Spital zeigt sich zuversichtlich
Beim Spital äussert sich Verwaltungsratspräsidentin Sacha Geier wie folgt über den Wechsel in der Geschäftsleitung: «Andreas Greulich hat uns letzte Woche darüber informiert, dass er eine neue berufliche Herausforderung sucht.» Angesprochen auf die Frage, wie sie auf diesen Wunsch reagiert habe, sagt Geier: «Wir haben ihn akzeptiert und wünschen ihm zu seinem Start bei der Hirslanden-Gruppe am 1. Februar alles Gute.»

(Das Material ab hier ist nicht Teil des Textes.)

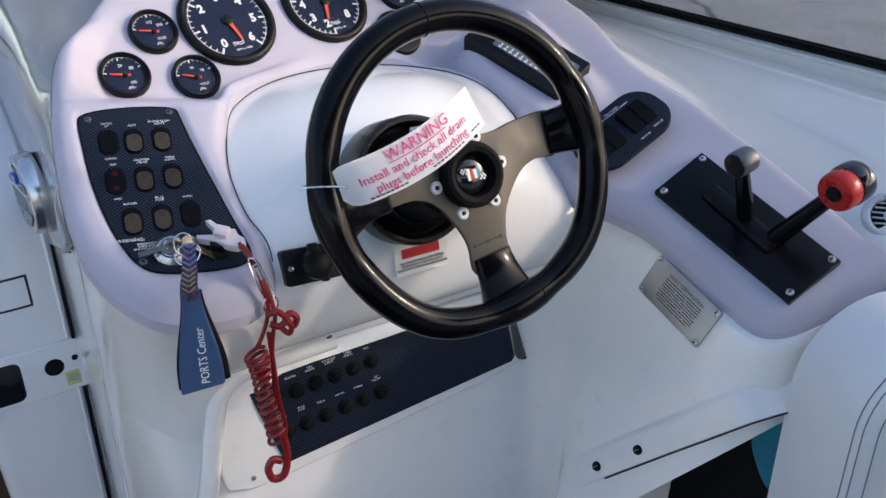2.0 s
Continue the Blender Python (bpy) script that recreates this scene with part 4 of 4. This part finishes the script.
pts, rad = [], []
for k in range(120):
    a = 3.0 * k
    x, y = polar(rim_r(a), a)
    near = min(abs((a - s + 180) % 360 - 180) for s in (16, 187, 284))
    pts.append((-0.010 + x, 0.005 + y, 0.020))
    rad.append(0.0148 - 0.0012 * math.exp(-((near - 16) / 6) ** 2) + 0.0012 * math.exp(-(near / 9) ** 2))
part("rim", tube(pts, rad, 18, True), LEATHER, sw, "black leather rim", smooth=True)
for a in (-68, 100):
    x, y = polar(rim_r(a), a)
    ringp = [Vector((-0.010 + x, 0.005 + y, 0.020)) + 0.0149 * (math.cos(t) * Vector((*polar(1, a), 0)) + math.sin(t) * Vector((0, 0, 1))) for t in np.linspace(0, 2 * math.pi, 25)[:-1]]
    part("seam", tube(ringp, 0.0006, 6, True), SOFTBLACK, sw)


PLATE = [(-0.100, -0.016), (-0.062, -0.014), (-0.040, -0.022), (-0.022, -0.044), (-0.012, -0.066), (-0.008, -0.094), (0.030, -0.094), (0.030, -0.064), (0.036, -0.036), (0.055, -0.008), (0.075, 0.003), (0.102, 0.006),
         (0.102, 0.046), (0.062, 0.044), (0.030, 0.036), (0.0, 0.036), (-0.030, 0.030), (-0.055, 0.020), (-0.100, 0.018)]
part("spoke_plate", slab([(p.x, p.y) for p in spline(PLATE, per=4)], -0.0045, 0.0, 0.001), SPOKE, sw, "grey brushed metal spokes", smooth=True)


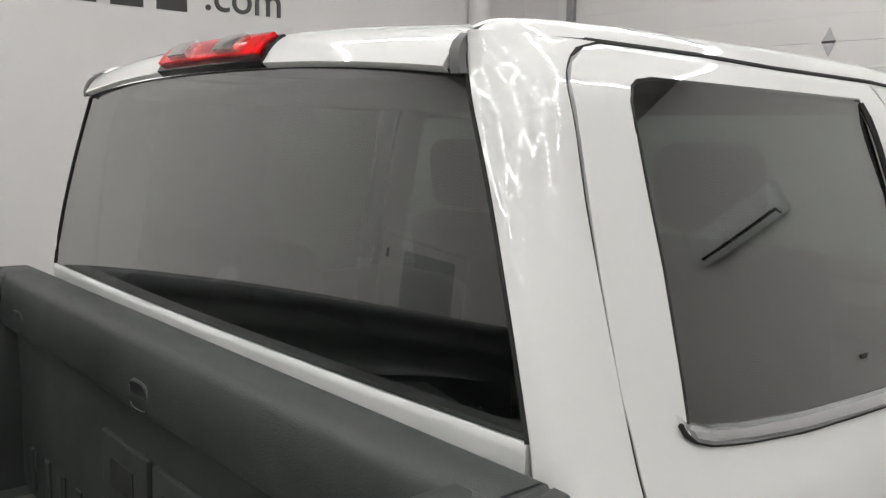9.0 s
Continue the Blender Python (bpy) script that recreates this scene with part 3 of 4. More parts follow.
for s in (1, -1):
    # chrome face
    part("chrome_face", loft(bump_sweep(u_of_x(.335), u_of_x(.80), 12, lambda u: [(-.03, .770), (-.012, .771), (-.004, .769), (.0, .762), (.001, .74), (-.002, .66 - .02 * smooth(.5, .8, u)), (-.02, .60), (-.035, .585), (-.045, .60), (-.04, .75)], s)), M_BUMPER, bumper, "polished chrome bumper face", angle=40)
    part("bright_edge", loft(bump_sweep(u_of_x(.337), u_of_x(.79), 14, lambda u: [(h, z - .019 * smooth(.50, .80, u)) for h, z in ((-.012, .7945), (.0, .7945), (.0045, .789), (.005, .783), (.002, .777), (-.01, .776))], s)), M_CHROME, bumper, "bright rolled chrome edge", angle=60)
    # chrome lip that runs on round the corner
    part("chrome_strip", loft(bump_sweep(u_of_x(.78), CH[-1] - .042, 16, [(-.01, .772), (.003, .771), (.007, .764), (.008, .757), (.005, .748), (-.01, .746)], s)), M_CHROME, bumper, "chrome strip round the corner", angle=45)
    # dark corner shell
    part("corner_shell", loft(bump_sweep(u_of_x(.79), CH[-1], 16, lambda u: [(-.09 + .05 * smooth(.95, 1.15, u), .806), (-.03, .808), (-.012, .802), (-.003, .79), (.0, .77), (.001, .752), (-.004, .742), (-.02, .738), (-.05, .73), (-.09 + .05 * smooth(.95, 1.15, u), .76)], s)), M_BLACK, bumper, "dark grey plastic bumper corner", angle=45)
    part("corner_side", loft(bump_sweep(CH[-1] - .10, CH[-1], 5, lambda u: [(-.02, .76), (.0, .76), (.0, .70), (-.004, .672 + .0 * u), (-.02, .665)], s)), M_BLACK, bumper)
    part("corner_recess", loft(bump_sweep(u_of_x(.755), CH[-1] - .06, 14, [(-.05, .745), (-.045, .745), (-.06, .69), (-.082, .63), (-.095, .63), (-.09, .74)], s)), M_SATIN, bumper, "dark recess over the corner step")
    # corner foot step with raised tread
    tread = loft(bump_sweep(u_of_x(.765), CH[-1] - .09, 14, [(-.085, .640), (-.01, .638), (.010, .630), (.016, .618), (.012, .600), (-.01, .585), (-.085, .585)], s))
    part("corner_step", tread, M_BLACK, bumper, "corner foot step with diamond tread", angle=45)
    k = 0
    for u in span(u_of_x(.78), CH[-1] - .11, 9):
        for j in range(3):
            p, nrm = bump_at(u)
            h = -.07 + j * .028 + (.012 if k % 2 else 0)
            a = radians(45 if (k + j) % 2 else -45) + math.atan2(nrm.y, nrm.x)
            c = Vector((p.x + h * nrm.x, p.y + h * nrm.y))
            d = Vector((math.cos(a), math.sin(a))) * .013
            part("tread_bar", tube_bm([(s * (c.x - d.x), c.y - d.y, .638), (s * c.x, c.y, .6435), (s * (c.x + d.x), c.y + d.y, .638)], .0045, 6), M_BLACK, bumper)
        k += 1
    # top pad with ribs
    bm = bmesh.new()
    top = []
    for u in span(u_of_x(.332), u_of_x(.80), 14) + span(u_of_x(.84), CH[-1], 10):
        p, nrm = bump_at(u)
        back = -1.03 if p.x < .82 else None
        if back is None:
            f = smooth(.82, .97, p.x) if p.y < -1.05 else 1
            q = Vector((.775 + .165 * smooth(-1.15, -.915, p.y) - .0 * f, -1.03 + .115 * smooth(-1.10, -.915, p.y)))
        else:
            q = Vector((p.x, back))
        top.append([(s * (p.x * (1 - t) + q.x * t + (-.012 if t == 0 else 0) * nrm.x), p.y * (1 - t) + q.y * t + (-.012 if t == 0 else 0) * nrm.y, z) for t, z in ((0, .760), (0.02, .796), (.10, .806), (.5, .807), (.92, .807), (1.0, .815), (1.0, .77))])
    pad = part("step_pad", grid_bm(top, bm), M_BLACK, bumper, "dark grey ribbed plastic step pad", angle=40)
    for kx in range(7):
        x = .375 + kx * .056
        part("pad_rib", box_bm((s * x - .007, -1.165, .804), (s * x + .007, -1.065, .8125), .0035), M_BLACK, bumper)
        # black strips on the pad paint the shade of grooves between ribs
        part("pad_groove_shade", box_bm((s * (x + .014) - .004, -1.16, .8068), (s * (x + .014) + .004, -1.07, .8082), .0005), M_GAP, bumper)
    # walls of the centre recess
    part("recess_wall", loft([[(s * .332, -1.185, .79), (s * .332, -1.04, .80), (s * .30, -1.04, .65), (s * .30, -1.19, .648)], [(s * .345, -1.185, .79), (s * .345, -1.04, .80), (s * .313, -1.04, .65), (s * .313, -1.19, .648)]]), M_BLACK, bumper)
    part("recess_bracket", box_bm((s * .285 - .02, -1.075, .67), (s * .285 + .02, -1.05, .78), .006), M_SATIN, bumper)
    # parking sensors with a chrome ring
    for x in (.345, .728):
        p, nrm = bump_at(u_of_x(x))
        c = Vector((s * p.x, p.y, .729))
        n3 = Vector((s * nrm.x, nrm.y, 0))
        part("sensor_ring", tube_bm([c - .006 * n3, c + .004 * n3], .0135, 20), M_CHROME, bumper)
        part("sensor_face", tube_bm([c, c + .0055 * n3], .009, 18), M_CHROME_DULL, bumper, "round parking sensor")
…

Gut unterwegs sei auch die an der ausserordentlichen Generalversammlung gesprochene vollumfängliche Aktienkapitalerhöhung der Gemeinden. Angesprochen auf die Frage, ob jene Gemeinden, die ihre finanzielle Unterstützung im Sommer noch teilweise untersagt hätten, jetzt andere Beträge sprechen würden, wiederholt die Verwaltungsratspräsidentin am Telefon: «An der ausserordentlichen Generalversammlung vom 25. Oktober haben sich alle Aktionärsgemeinden für eine vollumfängliche Erhöhung des Aktienkapitals ausgesprochen.» Jetzt gelte es, die politischen Prozesse in den Gemeinden abzuwarten. «Diesen blicken wir positiv, gelassen entgegen. Wir freuen uns auf die Zusammenarbeit.»
Es fehlt immer noch Geld
Viele andere Fragen bleiben unbeantwortet. Wie ändern sich die Beteiligungsverhältnisse der Gemeinden, wenn doch alle für eine vollumfängliche Erhöhung sind, Greifensee aber an den rund 546’000 Franken festhält und somit 2,35 Millionen Franken fehlen? Erhöhen beispielsweise Dübendorf und/oder Pfäffikon ihre Anteile weiter?
Wie der Pfäffiker Gesundheitsvorsteher Lukas Weiss (Grüne) festhält, war das nicht Gegenstand von Diskussionen. Er erklärt zudem, dass das Spital auch mit weniger als 40 Millionen Franken auskommen könnte. «Gemäss Aktienrecht entscheidet der Verwaltungsrat, nachdem in den Aktionärsgemeinden abgestimmt wurde, über den zur Verfügung stehenden Gesamtbetrag der Kapitalerhöhung.»
Wie hoch wird dieser sein? Gemeinden wie Hittnau und Russikon haben bereits durchblicken lassen, dass sie, auch aufgrund der Hebelwirkung und der Anteilsverhältnisse Usters, ihre symbolischen Beiträge überdenken.
Sollte Mönchaltorf, wo der Gemeinderat das Thema Aktienkapitalerhöhung für Dienstag, 31. Oktober, traktandiert hat, seinen Verpflichtungen nachkommen, fehlen – Stand jetzt – immer noch 4 Millionen Franken. Würde dieser Anteil nicht kompensiert, müsste Uster seinen Anteil auch herunterschrauben. Wie existenzsichernd wären 30 Millionen Franken für das Spital Uster? Egal, wie eine Antwort auf diese Frage ausfällt: Am Ende wird das Volk entscheiden.